Thoughts On: End Of The Week Shorts #17


End Of The Week Shorts #17

Today's shorts: Kubo And The Two Strings (2016), Love Me Tonight (1932), Bottle Rocket (1996), The Jerk (1979), Faust (1926), Faust: Apparition De Méphistophélès (1897)

Truly spectacular, Kubo And The Two Strings is rife with gorgeous, fluid 3d stop-motion. All of the characters are strong, especially Kubo. Though the minor experience somewhat flat character arcs, they support the growth of Kubo, our protagonist, very well. The only downfalls of Kubo And The Two Strings are a few bits of dialogue which are either a little clunky or are a little too on the nose in translating parts of the narrative subtext. However, story is almost everything in this film; not only is it highly metaphorical and deeply subtexual, but it is imbued with such profundity at many moments. 
Whilst I won't attempt to relay all that makes this narrative great now, as I've only just got through it for the first time, there is an awful lot to Kubo And The Two Strings - more than the dialogue affirms - so I will certainly be returning to it sometime soon.

An enjoyable pre-code picture, though, very predictable and never really impressive. Many characters are likeable, the script is a little bumpy, the songs are ok, but, save one or two, are forgettable and were unable to prick the needle on the meter of my attention. There are many interesting moments of sound design throughout this narrative, which is what I knew this film for going into it, and also a few nice bits of editing. 
However, beyond this there is not much of note about this film. It is certainly not much of a drag and manages to fill its run time with a few entertaining set-pieces - maybe the uncensored original version (which has been lost) would have been a little more captivating. All in all, Love Me Tonight is a few notches above mediocre and not much more.

A strangely beautiful film and probably my favourite Wes Anderson picture. 
Anderson's style isn't as strong as it is in films such as The Royal Tenenbaums, The Grand Budapest Hotel and Moonrise Kingdom, but I think that's contributes to a lot of what makes this film so great. It has a hint of weirdness to it, but that lies mainly within the characters - all of whom are entirely genuine and far too easy to empathise with. I then suppose what distinguishes this film from many of Anderson's others is the fact that story is the star of this narrative, not necessarily Anderson.
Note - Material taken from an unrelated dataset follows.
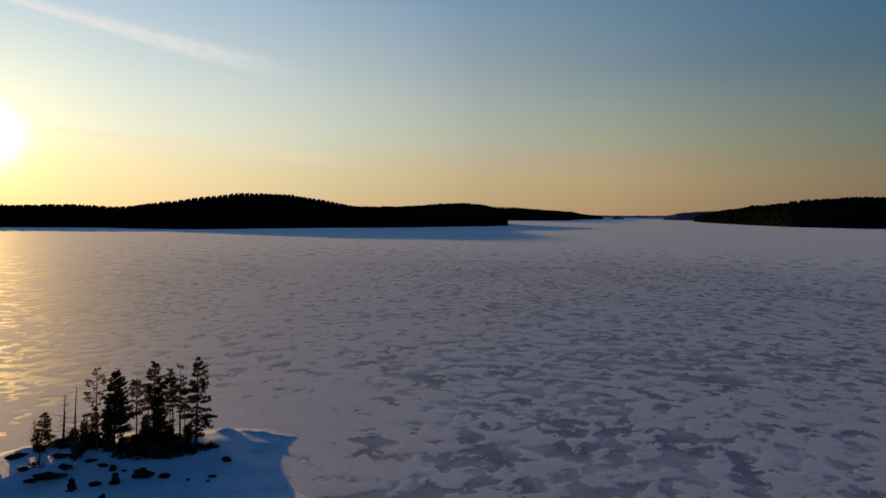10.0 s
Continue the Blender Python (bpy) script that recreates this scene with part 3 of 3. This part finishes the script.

This gives Bottle Rocket a sense of individuality and focus that really immerses you into the world of our ridiculous, yet lovable characters. 
If you haven't seen it, I would certainly recommend giving it a go.

I didn't hate it, but it's not good - not at all. Steve Martin, in his day, was a comedic force to be reckoned with. The unfortunate thing about comedy, however, is that when it ages, it tends to go sour - and this is the case with Martin's stand-up and his movies in my view. This isn't universally true, and maybe comedies reach a point where they gain a novel quality, but The Jerk hasn't hit this point--not in my opinion anyways. 
None of the jokes hit; they never seemed particularly terrible and I could appreciate the absurdity, but they were just duds. I liked all of the characters enough for the film to keep me engaged and there is an amusing tone underlying the entirety of the narrative, but, I can't say the film is at all good. Maybe if I saw this nearer to when it came out it could hold something more, however, it is what it is.

Without a doubt, one of the greatest stories about corruption and damnation I've ever come into contact with. 
Whilst much of the rich subtext supporting this narrative must be attributed to the German legend, Murnau brings this story into the realm of cinema with astounding force. In fact, the production of Faust is said to have deeply impacted the German film industry on a technical and strategic level, becoming one of the most expensive films made in Germany for about a year until Lang's Metropolis was made. 
The only faults I could find in this film would concern the theatrical nature of the design and performances. Whilst this works in a way I couldn't imagine any other approach working in some scenes, some are left a little ridiculous. Nonetheless, I think it's undeniable that Faust is a silent masterpiece.

This adaptation or re-enactment of a scene from the Faust legend and Goethe's 1808 book, made by the Lumière studios, is indicative of numerous things that many overlook when it concerns the early silent era. Not only does the 1897 Faust serve as an adaptation, but it implies that cinema was often used as a form of dramatisation and as a visual aid of sorts. This means that this film wasn't really supposed to be seen as a story itself, rather, it was a window into a story that audiences were assumed to already know. This may have then been narrated by people as it played out or possibly be presented as part of a wider show. 
And so it is through this film, and others such as the Rip Van Winkle series produced by the Edison Studios in 1903, that we can understand the kind of storytelling that early silent films often represented; they weren't so much platforms for stories, rather aids and implications of already known stories and legends.